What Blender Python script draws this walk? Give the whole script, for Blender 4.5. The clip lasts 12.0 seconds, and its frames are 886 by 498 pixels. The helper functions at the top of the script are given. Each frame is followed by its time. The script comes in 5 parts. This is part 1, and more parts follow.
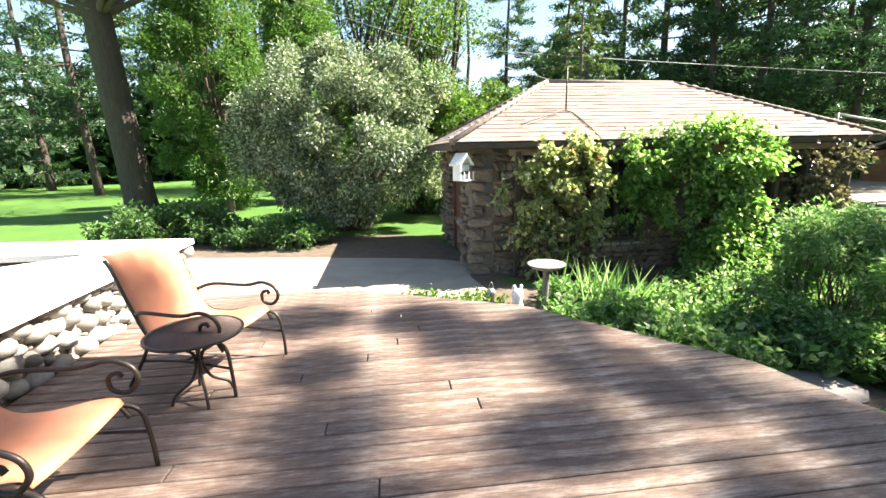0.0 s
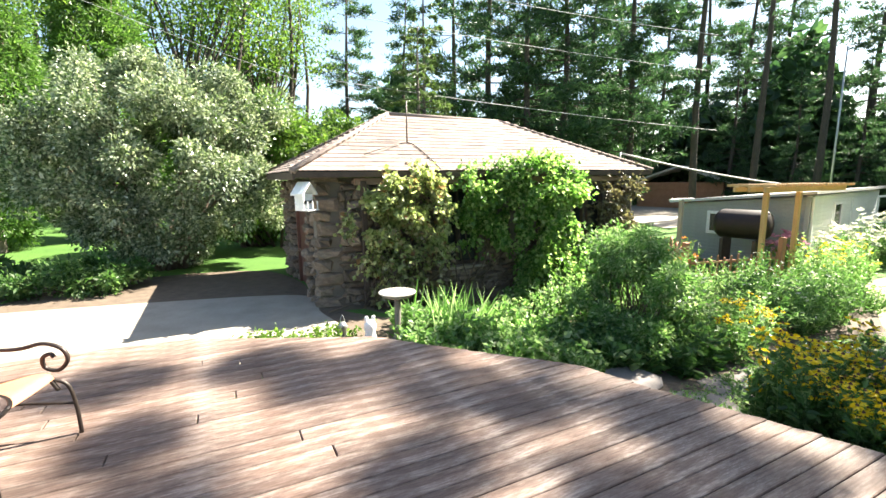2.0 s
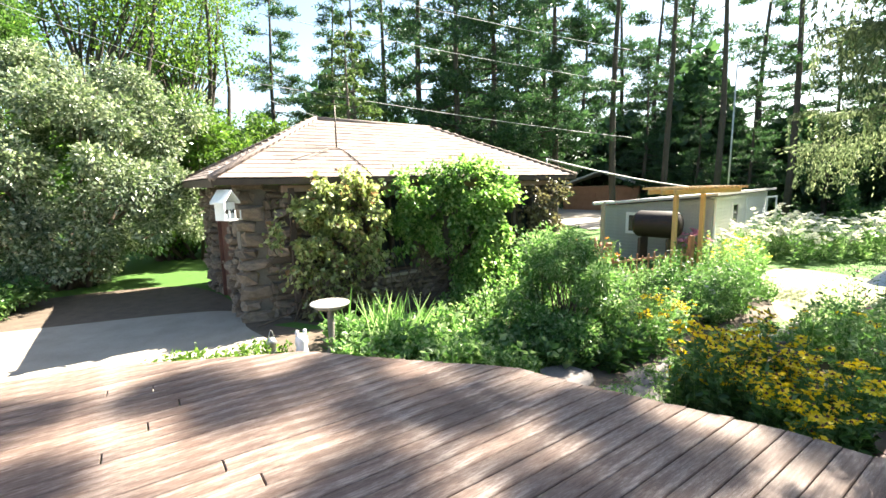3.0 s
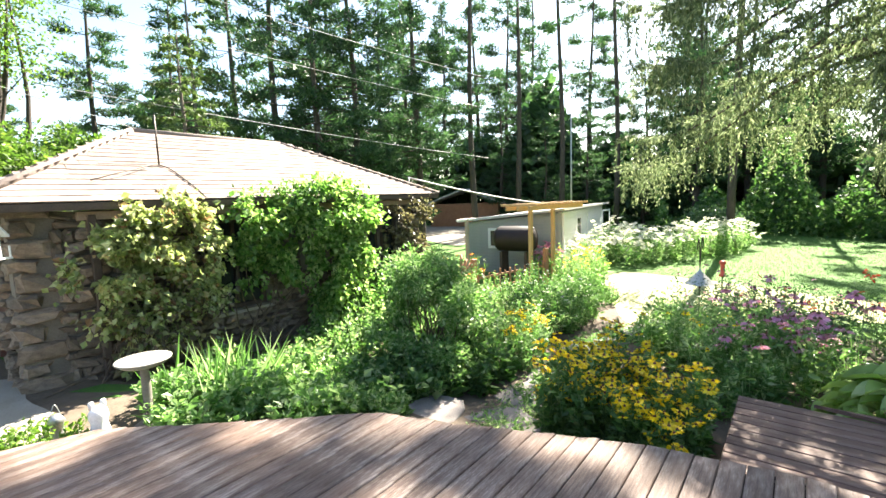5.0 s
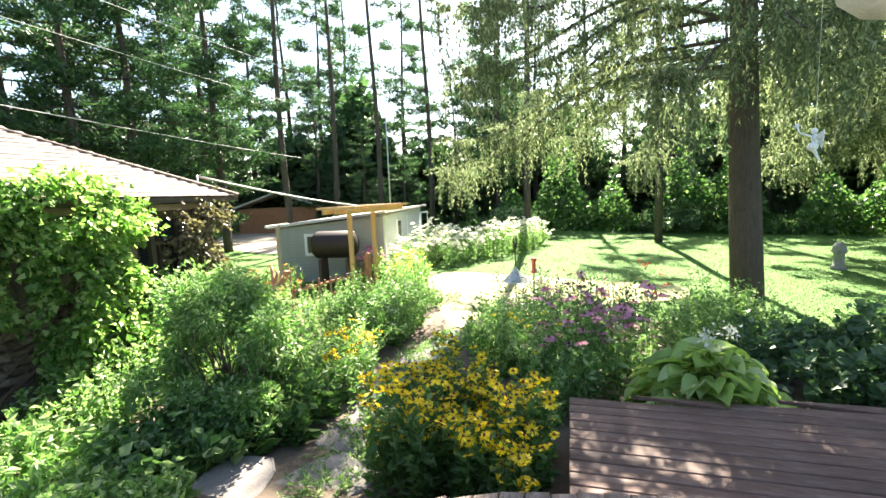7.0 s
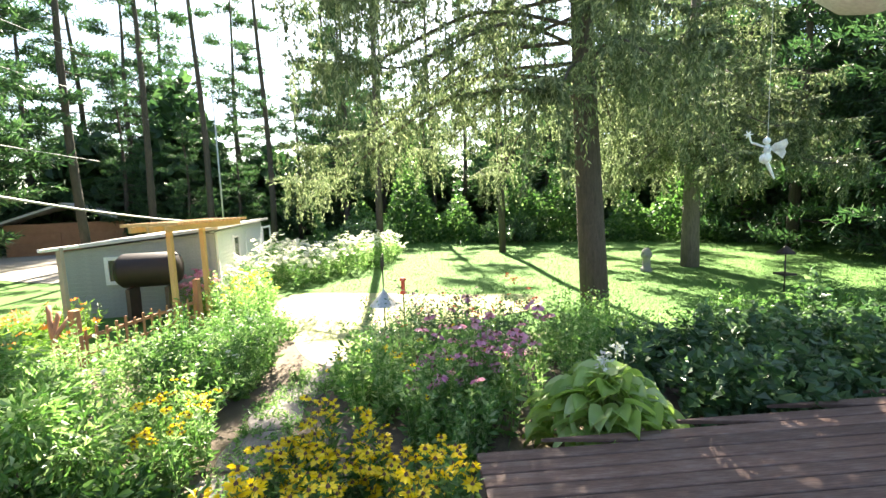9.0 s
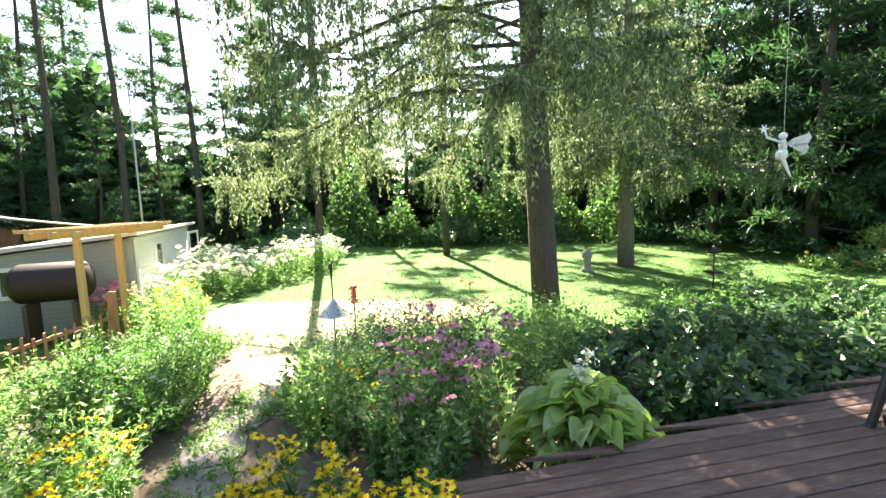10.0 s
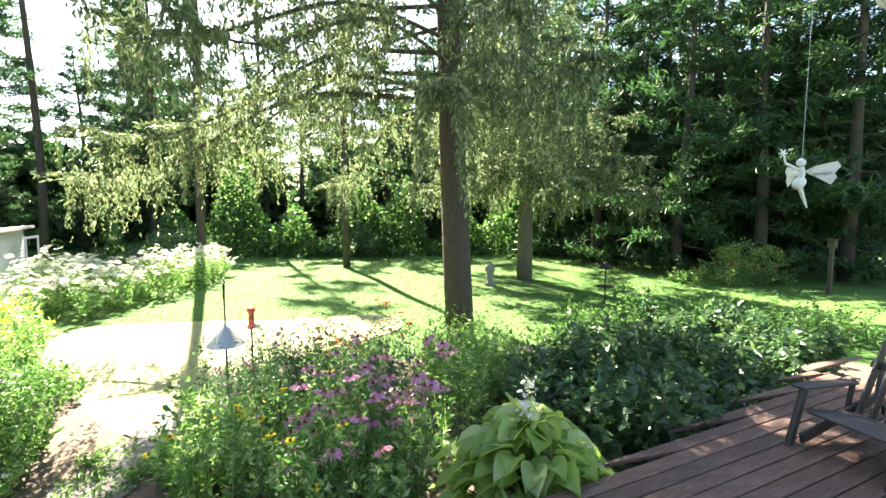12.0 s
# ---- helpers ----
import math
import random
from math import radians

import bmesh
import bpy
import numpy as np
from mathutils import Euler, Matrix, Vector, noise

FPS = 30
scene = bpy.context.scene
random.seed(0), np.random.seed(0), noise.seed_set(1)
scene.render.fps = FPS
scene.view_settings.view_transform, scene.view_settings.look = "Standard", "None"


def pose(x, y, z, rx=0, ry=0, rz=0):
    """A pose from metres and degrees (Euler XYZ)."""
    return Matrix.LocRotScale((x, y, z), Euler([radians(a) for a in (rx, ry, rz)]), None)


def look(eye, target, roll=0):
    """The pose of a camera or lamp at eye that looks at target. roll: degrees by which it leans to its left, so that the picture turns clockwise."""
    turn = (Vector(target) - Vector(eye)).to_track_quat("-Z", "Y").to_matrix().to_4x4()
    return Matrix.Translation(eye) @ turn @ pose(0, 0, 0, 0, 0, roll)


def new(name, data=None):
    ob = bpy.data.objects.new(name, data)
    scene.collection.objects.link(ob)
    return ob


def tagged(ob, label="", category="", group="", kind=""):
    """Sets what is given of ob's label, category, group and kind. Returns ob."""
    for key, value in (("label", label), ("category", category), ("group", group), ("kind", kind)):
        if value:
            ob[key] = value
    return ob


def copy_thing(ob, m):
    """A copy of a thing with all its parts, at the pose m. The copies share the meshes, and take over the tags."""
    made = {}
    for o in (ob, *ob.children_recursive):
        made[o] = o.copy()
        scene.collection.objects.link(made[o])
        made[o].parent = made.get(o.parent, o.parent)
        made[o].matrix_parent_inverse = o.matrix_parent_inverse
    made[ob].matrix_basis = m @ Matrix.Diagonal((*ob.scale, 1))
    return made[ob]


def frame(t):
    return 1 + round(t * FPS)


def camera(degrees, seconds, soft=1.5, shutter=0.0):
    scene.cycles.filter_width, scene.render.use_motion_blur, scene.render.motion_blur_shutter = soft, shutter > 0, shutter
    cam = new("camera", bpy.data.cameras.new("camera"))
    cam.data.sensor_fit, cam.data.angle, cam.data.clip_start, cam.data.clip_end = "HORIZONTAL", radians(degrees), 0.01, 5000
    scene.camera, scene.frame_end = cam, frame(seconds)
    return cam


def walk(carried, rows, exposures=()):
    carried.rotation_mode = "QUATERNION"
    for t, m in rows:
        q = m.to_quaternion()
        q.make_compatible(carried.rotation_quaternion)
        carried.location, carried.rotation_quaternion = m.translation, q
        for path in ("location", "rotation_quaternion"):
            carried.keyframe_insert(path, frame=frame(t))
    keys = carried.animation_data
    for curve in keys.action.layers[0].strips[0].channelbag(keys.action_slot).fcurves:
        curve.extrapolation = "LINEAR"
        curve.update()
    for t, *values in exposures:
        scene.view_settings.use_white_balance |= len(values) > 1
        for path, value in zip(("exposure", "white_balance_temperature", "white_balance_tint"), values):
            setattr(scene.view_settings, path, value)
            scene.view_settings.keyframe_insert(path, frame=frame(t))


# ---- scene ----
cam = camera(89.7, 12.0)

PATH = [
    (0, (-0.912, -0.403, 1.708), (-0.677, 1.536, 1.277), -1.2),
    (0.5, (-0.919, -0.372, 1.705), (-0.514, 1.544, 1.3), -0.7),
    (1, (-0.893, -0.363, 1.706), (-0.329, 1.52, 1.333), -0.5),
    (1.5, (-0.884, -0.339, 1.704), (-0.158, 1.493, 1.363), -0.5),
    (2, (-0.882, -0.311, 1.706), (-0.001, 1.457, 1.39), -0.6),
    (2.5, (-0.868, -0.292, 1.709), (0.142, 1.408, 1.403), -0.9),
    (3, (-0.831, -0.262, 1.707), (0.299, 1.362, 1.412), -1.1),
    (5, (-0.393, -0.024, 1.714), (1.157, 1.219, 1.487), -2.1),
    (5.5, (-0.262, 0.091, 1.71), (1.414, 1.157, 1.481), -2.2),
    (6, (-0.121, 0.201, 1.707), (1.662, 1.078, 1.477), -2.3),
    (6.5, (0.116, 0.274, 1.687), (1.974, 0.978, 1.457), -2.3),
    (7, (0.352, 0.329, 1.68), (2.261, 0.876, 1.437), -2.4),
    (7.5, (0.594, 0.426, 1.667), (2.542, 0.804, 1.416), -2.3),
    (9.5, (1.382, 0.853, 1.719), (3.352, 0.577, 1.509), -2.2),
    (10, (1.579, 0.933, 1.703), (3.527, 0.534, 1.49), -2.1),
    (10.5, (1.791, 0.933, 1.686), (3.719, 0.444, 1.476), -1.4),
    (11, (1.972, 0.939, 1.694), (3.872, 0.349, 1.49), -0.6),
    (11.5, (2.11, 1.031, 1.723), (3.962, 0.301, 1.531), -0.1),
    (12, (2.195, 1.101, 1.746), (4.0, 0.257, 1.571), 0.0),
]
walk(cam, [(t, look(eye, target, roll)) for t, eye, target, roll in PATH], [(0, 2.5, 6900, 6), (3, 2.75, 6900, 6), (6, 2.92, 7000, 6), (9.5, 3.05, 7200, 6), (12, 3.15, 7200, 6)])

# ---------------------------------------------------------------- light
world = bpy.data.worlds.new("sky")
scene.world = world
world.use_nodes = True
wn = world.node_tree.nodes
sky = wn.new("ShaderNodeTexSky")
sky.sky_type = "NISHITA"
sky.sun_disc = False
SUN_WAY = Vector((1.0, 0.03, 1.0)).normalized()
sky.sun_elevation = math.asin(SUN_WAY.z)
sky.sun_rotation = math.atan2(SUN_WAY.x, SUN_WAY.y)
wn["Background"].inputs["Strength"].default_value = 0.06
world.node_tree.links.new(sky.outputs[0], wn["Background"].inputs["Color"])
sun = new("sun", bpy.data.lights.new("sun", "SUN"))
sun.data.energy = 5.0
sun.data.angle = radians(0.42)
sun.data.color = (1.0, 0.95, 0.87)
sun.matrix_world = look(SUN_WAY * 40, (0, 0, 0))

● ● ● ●

**Task description**: Copy the material above in full and exactly, skipping pictures.

**Exercise output**:
What Blender Python script draws this walk? Give the whole script, for Blender 4.5. The clip lasts 12.0 seconds, and its frames are 886 by 498 pixels. The helper functions at the top of the script are given. Each frame is followed by its time. The script comes in 5 parts. This is part 1, and more parts follow.
0.0 s
2.0 s
3.0 s
5.0 s
7.0 s
9.0 s
10.0 s
12.0 s
# ---- helpers ----
import math
import random
from math import radians

import bmesh
import bpy
import numpy as np
from mathutils import Euler, Matrix, Vector, noise

FPS = 30
scene = bpy.context.scene
random.seed(0), np.random.seed(0), noise.seed_set(1)
scene.render.fps = FPS
scene.view_settings.view_transform, scene.view_settings.look = "Standard", "None"


def pose(x, y, z, rx=0, ry=0, rz=0):
    """A pose from metres and degrees (Euler XYZ)."""
    return Matrix.LocRotScale((x, y, z), Euler([radians(a) for a in (rx, ry, rz)]), None)


def look(eye, target, roll=0):
    """The pose of a camera or lamp at eye that looks at target. roll: degrees by which it leans to its left, so that the picture turns clockwise."""
    turn = (Vector(target) - Vector(eye)).to_track_quat("-Z", "Y").to_matrix().to_4x4()
    return Matrix.Translation(eye) @ turn @ pose(0, 0, 0, 0, 0, roll)


def new(name, data=None):
    ob = bpy.data.objects.new(name, data)
    scene.collection.objects.link(ob)
    return ob


def tagged(ob, label="", category="", group="", kind=""):
    """Sets what is given of ob's label, category, group and kind. Returns ob."""
    for key, value in (("label", label), ("category", category), ("group", group), ("kind", kind)):
        if value:
            ob[key] = value
    return ob


def copy_thing(ob, m):
    """A copy of a thing with all its parts, at the pose m. The copies share the meshes, and take over the tags."""
    made = {}
    for o in (ob, *ob.children_recursive):
        made[o] = o.copy()
        scene.collection.objects.link(made[o])
        made[o].parent = made.get(o.parent, o.parent)
        made[o].matrix_parent_inverse = o.matrix_parent_inverse
    made[ob].matrix_basis = m @ Matrix.Diagonal((*ob.scale, 1))
    return made[ob]


def frame(t):
    return 1 + round(t * FPS)


def camera(degrees, seconds, soft=1.5, shutter=0.0):
    scene.cycles.filter_width, scene.render.use_motion_blur, scene.render.motion_blur_shutter = soft, shutter > 0, shutter
    cam = new("camera", bpy.data.cameras.new("camera"))
    cam.data.sensor_fit, cam.data.angle, cam.data.clip_start, cam.data.clip_end = "HORIZONTAL", radians(degrees), 0.01, 5000
    scene.camera, scene.frame_end = cam, frame(seconds)
    return cam


def walk(carried, rows, exposures=()):
    carried.rotation_mode = "QUATERNION"
    for t, m in rows:
        q = m.to_quaternion()
        q.make_compatible(carried.rotation_quaternion)
        carried.location, carried.rotation_quaternion = m.translation, q
        for path in ("location", "rotation_quaternion"):
            carried.keyframe_insert(path, frame=frame(t))
    keys = carried.animation_data
    for curve in keys.action.layers[0].strips[0].channelbag(keys.action_slot).fcurves:
        curve.extrapolation = "LINEAR"
        curve.update()
    for t, *values in exposures:
        scene.view_settings.use_white_balance |= len(values) > 1
        for path, value in zip(("exposure", "white_balance_temperature", "white_balance_tint"), values):
            setattr(scene.view_settings, path, value)
            scene.view_settings.keyframe_insert(path, frame=frame(t))


# ---- scene ----
cam = camera(89.7, 12.0)

PATH = [
    (0, (-0.912, -0.403, 1.708), (-0.677, 1.536, 1.277), -1.2),
    (0.5, (-0.919, -0.372, 1.705), (-0.514, 1.544, 1.3), -0.7),
    (1, (-0.893, -0.363, 1.706), (-0.329, 1.52, 1.333), -0.5),
    (1.5, (-0.884, -0.339, 1.704), (-0.158, 1.493, 1.363), -0.5),
    (2, (-0.882, -0.311, 1.706), (-0.001, 1.457, 1.39), -0.6),
    (2.5, (-0.868, -0.292, 1.709), (0.142, 1.408, 1.403), -0.9),
    (3, (-0.831, -0.262, 1.707), (0.299, 1.362, 1.412), -1.1),
    (5, (-0.393, -0.024, 1.714), (1.157, 1.219, 1.487), -2.1),
    (5.5, (-0.262, 0.091, 1.71), (1.414, 1.157, 1.481), -2.2),
    (6, (-0.121, 0.201, 1.707), (1.662, 1.078, 1.477), -2.3),
    (6.5, (0.116, 0.274, 1.687), (1.974, 0.978, 1.457), -2.3),
    (7, (0.352, 0.329, 1.68), (2.261, 0.876, 1.437), -2.4),
    (7.5, (0.594, 0.426, 1.667), (2.542, 0.804, 1.416), -2.3),
    (9.5, (1.382, 0.853, 1.719), (3.352, 0.577, 1.509), -2.2),
    (10, (1.579, 0.933, 1.703), (3.527, 0.534, 1.49), -2.1),
    (10.5, (1.791, 0.933, 1.686), (3.719, 0.444, 1.476), -1.4),
    (11, (1.972, 0.939, 1.694), (3.872, 0.349, 1.49), -0.6),
    (11.5, (2.11, 1.031, 1.723), (3.962, 0.301, 1.531), -0.1),
    (12, (2.195, 1.101, 1.746), (4.0, 0.257, 1.571), 0.0),
]
walk(cam, [(t, look(eye, target, roll)) for t, eye, target, roll in PATH], [(0, 2.5, 6900, 6), (3, 2.75, 6900, 6), (6, 2.92, 7000, 6), (9.5, 3.05, 7200, 6), (12, 3.15, 7200, 6)])

# ---------------------------------------------------------------- light
world = bpy.data.worlds.new("sky")
scene.world = world
world.use_nodes = True
wn = world.node_tree.nodes
sky = wn.new("ShaderNodeTexSky")
sky.sky_type = "NISHITA"
sky.sun_disc = False
SUN_WAY = Vector((1.0, 0.03, 1.0)).normalized()
sky.sun_elevation = math.asin(SUN_WAY.z)
sky.sun_rotation = math.atan2(SUN_WAY.x, SUN_WAY.y)
wn["Background"].inputs["Strength"].default_value = 0.06
world.node_tree.links.new(sky.outputs[0], wn["Background"].inputs["Color"])
sun = new("sun", bpy.data.lights.new("sun", "SUN"))
sun.data.energy = 5.0
sun.data.angle = radians(0.42)
sun.data.color = (1.0, 0.95, 0.87)
sun.matrix_world = look(SUN_WAY * 40, (0, 0, 0))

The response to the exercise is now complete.